◆ **WHAT THE EXERCISE ASKS**:
Only the lines from the line that has "curve.update()" through the line that has "scene.view_settings.keyframe_insert(path, frame=frame(t))" should be reproduced, exactly and with both ends kept.

◆ **MATERIAL SHOWN**:
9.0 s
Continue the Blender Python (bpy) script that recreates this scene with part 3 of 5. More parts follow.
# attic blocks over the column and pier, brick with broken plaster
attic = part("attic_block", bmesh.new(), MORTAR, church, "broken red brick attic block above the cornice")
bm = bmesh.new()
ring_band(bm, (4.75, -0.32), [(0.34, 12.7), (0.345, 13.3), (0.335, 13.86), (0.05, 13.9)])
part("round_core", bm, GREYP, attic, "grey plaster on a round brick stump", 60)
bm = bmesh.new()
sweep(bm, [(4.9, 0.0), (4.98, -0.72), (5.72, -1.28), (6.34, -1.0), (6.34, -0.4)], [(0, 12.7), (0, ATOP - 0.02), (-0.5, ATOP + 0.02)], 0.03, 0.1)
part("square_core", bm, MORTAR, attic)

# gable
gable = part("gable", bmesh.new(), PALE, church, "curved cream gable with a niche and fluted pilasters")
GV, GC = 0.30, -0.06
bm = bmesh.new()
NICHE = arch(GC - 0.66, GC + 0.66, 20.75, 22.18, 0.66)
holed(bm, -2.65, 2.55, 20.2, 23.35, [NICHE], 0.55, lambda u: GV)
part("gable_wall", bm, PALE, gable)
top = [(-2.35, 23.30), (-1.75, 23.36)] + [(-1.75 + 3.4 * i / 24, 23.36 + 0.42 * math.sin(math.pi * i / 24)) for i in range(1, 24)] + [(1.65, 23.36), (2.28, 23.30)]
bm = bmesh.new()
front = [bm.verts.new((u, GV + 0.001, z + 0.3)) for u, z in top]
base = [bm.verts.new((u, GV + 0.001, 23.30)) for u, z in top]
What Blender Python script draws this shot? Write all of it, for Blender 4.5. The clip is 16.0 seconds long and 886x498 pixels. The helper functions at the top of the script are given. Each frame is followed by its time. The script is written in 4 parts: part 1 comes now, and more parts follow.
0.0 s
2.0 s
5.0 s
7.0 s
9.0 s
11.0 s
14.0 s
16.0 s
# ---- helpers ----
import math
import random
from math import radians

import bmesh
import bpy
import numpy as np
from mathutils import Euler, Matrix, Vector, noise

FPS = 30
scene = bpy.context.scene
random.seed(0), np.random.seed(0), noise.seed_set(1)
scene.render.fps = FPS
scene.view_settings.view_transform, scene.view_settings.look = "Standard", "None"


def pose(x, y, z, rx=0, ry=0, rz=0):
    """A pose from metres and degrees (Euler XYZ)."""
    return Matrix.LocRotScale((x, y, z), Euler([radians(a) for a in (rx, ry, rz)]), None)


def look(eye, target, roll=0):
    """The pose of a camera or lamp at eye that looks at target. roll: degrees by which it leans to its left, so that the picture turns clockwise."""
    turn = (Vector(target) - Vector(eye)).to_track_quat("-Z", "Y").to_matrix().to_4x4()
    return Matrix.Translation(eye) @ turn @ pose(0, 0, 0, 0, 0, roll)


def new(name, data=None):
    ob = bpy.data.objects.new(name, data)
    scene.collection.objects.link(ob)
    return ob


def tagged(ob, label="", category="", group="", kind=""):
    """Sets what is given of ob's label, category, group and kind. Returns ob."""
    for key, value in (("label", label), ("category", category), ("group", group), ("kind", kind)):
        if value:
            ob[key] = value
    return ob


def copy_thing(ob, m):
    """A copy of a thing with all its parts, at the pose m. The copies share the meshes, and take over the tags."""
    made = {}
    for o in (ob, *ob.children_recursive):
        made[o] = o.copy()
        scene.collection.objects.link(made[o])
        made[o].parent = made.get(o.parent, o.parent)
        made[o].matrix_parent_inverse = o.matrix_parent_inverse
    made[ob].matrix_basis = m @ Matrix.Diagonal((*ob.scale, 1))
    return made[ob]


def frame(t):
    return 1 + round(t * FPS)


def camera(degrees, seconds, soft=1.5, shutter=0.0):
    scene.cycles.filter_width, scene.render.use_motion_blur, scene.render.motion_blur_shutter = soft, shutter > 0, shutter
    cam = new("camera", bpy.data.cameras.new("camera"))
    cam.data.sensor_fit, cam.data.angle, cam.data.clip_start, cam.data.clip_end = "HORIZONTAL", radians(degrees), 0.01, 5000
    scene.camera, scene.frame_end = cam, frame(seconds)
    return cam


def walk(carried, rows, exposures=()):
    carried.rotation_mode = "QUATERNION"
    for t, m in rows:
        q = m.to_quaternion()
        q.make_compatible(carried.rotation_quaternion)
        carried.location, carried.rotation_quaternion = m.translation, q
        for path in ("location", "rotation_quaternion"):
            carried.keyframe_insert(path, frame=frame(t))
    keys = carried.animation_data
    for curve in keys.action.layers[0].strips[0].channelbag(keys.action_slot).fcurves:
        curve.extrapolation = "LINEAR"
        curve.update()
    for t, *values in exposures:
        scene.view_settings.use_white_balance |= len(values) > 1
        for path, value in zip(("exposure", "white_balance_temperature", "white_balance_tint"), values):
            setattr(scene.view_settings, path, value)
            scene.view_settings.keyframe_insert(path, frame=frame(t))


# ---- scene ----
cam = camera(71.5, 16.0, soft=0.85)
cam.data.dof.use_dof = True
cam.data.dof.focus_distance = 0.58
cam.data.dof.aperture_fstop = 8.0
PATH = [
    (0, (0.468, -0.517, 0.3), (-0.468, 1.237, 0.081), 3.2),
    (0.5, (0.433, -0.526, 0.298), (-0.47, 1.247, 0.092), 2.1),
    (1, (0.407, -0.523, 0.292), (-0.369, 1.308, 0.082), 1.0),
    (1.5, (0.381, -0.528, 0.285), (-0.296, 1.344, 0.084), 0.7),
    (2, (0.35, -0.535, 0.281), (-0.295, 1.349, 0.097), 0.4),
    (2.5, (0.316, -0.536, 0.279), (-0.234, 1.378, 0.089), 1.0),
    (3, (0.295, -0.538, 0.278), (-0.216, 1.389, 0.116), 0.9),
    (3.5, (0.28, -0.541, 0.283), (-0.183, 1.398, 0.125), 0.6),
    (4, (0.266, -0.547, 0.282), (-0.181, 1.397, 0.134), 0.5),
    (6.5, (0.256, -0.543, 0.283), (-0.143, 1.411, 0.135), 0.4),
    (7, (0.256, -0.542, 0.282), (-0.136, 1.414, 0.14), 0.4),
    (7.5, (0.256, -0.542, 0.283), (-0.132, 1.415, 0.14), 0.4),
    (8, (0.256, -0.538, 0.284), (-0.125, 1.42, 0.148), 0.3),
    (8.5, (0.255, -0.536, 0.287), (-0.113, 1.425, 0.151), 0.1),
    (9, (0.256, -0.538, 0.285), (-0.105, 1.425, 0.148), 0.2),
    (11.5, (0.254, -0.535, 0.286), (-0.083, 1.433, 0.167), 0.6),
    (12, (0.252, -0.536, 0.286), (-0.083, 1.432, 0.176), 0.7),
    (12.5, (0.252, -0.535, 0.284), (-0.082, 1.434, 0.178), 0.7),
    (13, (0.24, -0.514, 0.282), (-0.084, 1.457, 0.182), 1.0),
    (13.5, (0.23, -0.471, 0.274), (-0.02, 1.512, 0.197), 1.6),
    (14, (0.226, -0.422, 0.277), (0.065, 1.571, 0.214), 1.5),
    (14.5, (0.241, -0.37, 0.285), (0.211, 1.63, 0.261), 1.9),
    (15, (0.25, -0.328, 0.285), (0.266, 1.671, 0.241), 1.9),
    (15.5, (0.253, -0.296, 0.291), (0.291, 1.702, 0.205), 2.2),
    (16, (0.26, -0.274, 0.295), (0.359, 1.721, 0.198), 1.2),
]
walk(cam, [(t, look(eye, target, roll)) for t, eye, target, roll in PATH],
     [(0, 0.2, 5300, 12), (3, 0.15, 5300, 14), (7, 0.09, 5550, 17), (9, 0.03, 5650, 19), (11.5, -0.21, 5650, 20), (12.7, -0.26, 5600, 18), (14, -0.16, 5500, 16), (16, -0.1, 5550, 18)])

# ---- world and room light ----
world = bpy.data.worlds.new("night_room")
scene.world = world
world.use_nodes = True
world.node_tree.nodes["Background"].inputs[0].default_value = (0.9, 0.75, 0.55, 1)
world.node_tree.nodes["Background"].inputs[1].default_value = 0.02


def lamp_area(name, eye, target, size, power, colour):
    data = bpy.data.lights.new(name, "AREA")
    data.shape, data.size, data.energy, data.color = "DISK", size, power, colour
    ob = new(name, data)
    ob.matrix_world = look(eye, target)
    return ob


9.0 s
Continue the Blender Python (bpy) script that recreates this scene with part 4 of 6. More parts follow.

◆ **EXERCISE OUTPUT**:
        curve.update()
    for t, *values in exposures:
        scene.view_settings.use_white_balance |= len(values) > 1
        for path, value in zip(("exposure", "white_balance_temperature", "white_balance_tint"), values):
            setattr(scene.view_settings, path, value)
            scene.view_settings.keyframe_insert(path, frame=frame(t))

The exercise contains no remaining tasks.